“Real luxury,” Lo said, “no work two whole days.”
Still not used to such luxury, Lo said she doesn’t know how to use the time, so she often just sits in her favorite chair at home or goes to a second mass at church. And because Sam’s workweek is now 40 hours, instead of the 70 he used to put in, he explained that he has time to attend to his Brooklyn garden–growing Chinese eggplant, “much better than American eggplant,” he insisted.
For several years, I have taught English, as a volunteer, to immigrants at Chinatown Manpower Project, a nonprofit organization that provides vocational training and tutoring for people of all ages. Sometimes, when I meet my students, I feel as if I’ve been handed the wrongly accused, people just released from a Devil’s Island compound who never had the chance to learn the language of their adopted country or see neighborhoods beyond their own.
One evening a week, I stand before a blackboard in an old public-school classroom, the occasional blur of a mouse disappearing behind radiators, writing down phrases and idioms. Typical conversation topics include happy memories (weddings, births of children), superstitions (it’s proper to sprinkle food at grave sites for relatives to enjoy), goals (living in a house with two bedrooms!) and first impressions of America (disappointment at bleak neighborhoods, awe at the variety of races).
When I used the word “sweatshop” and my students didn’t understand, I sat at a desk pretending to stitch at a sewing machine, pumping an imaginary pedal, mopping my brow with the drama of a silent-film star. “Sweating in a shop–or factory–as you work, getting very tired,” I explained.
“Sweatshop,” Lo said, “make sense. Meaning is correct.”
I’ve often seen wisps of steam funneling from clouded windows in old buildings in Chinatown. Now I know that within those places some of my students are hunched over sewing machines, feeding garments under bobbing needles. The faster they work the more money they make, for payment is by the piece and not the hour.
One of the first topics I cover each semester is which sites my students have visited. Lo, who has lived in New York 25 years, had been to Central Park once and never to the Metropolitan Museum of Art. I used to think some students were incurious. I’ve come to realize that after 70 hours a week at a sewing machine, with pay often below minimum wage, there is no time or energy to admire a Vermeer or see the whitecaps on the Central Park Reservoir some windy Sunday afternoon.
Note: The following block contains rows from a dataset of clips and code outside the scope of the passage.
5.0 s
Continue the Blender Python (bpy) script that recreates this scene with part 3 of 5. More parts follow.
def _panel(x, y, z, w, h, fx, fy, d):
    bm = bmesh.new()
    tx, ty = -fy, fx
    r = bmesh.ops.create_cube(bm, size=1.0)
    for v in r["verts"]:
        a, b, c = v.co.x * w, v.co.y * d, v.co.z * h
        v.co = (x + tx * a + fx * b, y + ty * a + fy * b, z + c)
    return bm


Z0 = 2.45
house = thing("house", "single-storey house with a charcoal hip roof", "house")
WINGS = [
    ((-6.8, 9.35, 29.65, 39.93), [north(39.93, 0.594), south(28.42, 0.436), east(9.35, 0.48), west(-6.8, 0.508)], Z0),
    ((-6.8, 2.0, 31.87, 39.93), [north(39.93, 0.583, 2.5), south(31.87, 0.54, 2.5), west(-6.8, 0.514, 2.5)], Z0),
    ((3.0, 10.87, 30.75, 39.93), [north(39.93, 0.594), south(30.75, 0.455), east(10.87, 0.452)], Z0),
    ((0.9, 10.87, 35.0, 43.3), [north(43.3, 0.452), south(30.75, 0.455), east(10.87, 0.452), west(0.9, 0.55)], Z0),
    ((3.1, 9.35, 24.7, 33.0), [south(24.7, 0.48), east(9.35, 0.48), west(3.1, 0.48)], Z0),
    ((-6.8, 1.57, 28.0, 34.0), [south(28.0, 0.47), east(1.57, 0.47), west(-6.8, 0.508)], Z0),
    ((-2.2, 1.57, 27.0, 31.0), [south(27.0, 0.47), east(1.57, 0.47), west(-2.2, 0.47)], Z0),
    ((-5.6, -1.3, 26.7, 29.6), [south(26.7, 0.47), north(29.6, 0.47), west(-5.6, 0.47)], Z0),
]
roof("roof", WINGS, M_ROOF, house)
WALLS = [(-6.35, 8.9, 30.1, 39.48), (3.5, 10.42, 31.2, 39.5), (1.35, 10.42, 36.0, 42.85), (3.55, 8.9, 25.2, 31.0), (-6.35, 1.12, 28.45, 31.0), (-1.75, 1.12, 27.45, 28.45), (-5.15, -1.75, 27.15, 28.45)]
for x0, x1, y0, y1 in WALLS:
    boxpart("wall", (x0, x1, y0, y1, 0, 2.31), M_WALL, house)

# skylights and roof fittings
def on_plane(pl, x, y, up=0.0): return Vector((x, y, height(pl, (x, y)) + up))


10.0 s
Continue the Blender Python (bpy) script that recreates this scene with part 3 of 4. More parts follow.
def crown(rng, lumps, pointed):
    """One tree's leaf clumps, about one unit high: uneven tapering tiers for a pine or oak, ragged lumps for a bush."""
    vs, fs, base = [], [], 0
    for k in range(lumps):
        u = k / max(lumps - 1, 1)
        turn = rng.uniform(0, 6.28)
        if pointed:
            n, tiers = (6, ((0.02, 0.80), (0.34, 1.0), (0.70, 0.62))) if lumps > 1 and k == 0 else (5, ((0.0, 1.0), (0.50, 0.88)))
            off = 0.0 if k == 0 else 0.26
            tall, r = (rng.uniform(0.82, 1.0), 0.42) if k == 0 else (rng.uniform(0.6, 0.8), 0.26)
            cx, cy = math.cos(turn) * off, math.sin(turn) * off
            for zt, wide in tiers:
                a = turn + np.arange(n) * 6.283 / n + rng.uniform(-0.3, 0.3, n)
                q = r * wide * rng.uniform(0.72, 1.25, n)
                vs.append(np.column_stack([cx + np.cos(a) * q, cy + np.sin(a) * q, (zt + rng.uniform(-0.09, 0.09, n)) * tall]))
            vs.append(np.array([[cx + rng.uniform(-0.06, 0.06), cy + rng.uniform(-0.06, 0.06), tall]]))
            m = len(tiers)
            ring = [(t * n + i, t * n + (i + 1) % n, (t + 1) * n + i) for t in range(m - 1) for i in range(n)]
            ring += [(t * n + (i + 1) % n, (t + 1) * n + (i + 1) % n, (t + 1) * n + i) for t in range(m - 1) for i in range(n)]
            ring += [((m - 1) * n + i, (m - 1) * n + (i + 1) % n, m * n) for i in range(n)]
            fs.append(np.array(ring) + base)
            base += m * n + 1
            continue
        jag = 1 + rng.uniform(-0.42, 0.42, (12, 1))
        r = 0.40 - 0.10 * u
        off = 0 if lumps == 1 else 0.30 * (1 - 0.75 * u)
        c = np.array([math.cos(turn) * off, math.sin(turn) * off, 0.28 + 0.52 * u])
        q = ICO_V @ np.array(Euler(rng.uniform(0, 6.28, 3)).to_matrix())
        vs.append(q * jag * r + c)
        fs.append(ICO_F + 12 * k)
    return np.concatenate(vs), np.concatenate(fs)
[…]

I take my students on occasional field trips and, during a tour of midtown last September, as we were about to enter Saks Fifth Avenue, Lo bragged that she had made sample fabrics for a fashion show there. When we went inside, an aggressive perfume-company rep approached her and asked if she wanted a spritz of fragrance and the chance to purchase it and an accompanying silk scarf at a special price. But Lo didn’t understand her and laughed out of self-consciousness, whereupon the perfume rep turned to a co-worker and said, “This one hasn’t got a clue about fashion.”
After class weeks later, Lo and I stopped at a bulletin board in a hallway that displays adult-student projects. Among the items pinned to the board were shirt collars, plackets and zippers. I never knew there were four kinds of zippers–the kissing zipper, overlap, right fly and invisible. Lo ran the zipper up and down the gleaming track of one of the samples, an invisible.
“This what I used to do. I was expert,” she said with a wistfulness, certainly remembering how hard the job was, but also how it allowed her to remain in the background of American life.
“Still scared at my job at nursing home,” she admitted to me in class one day. “Too many responsibilities and nobody understand my accent.”
Over the semester, Lo remained uneasy in her nursing-home job, but never said she missed the old work of zippers and plackets and collars.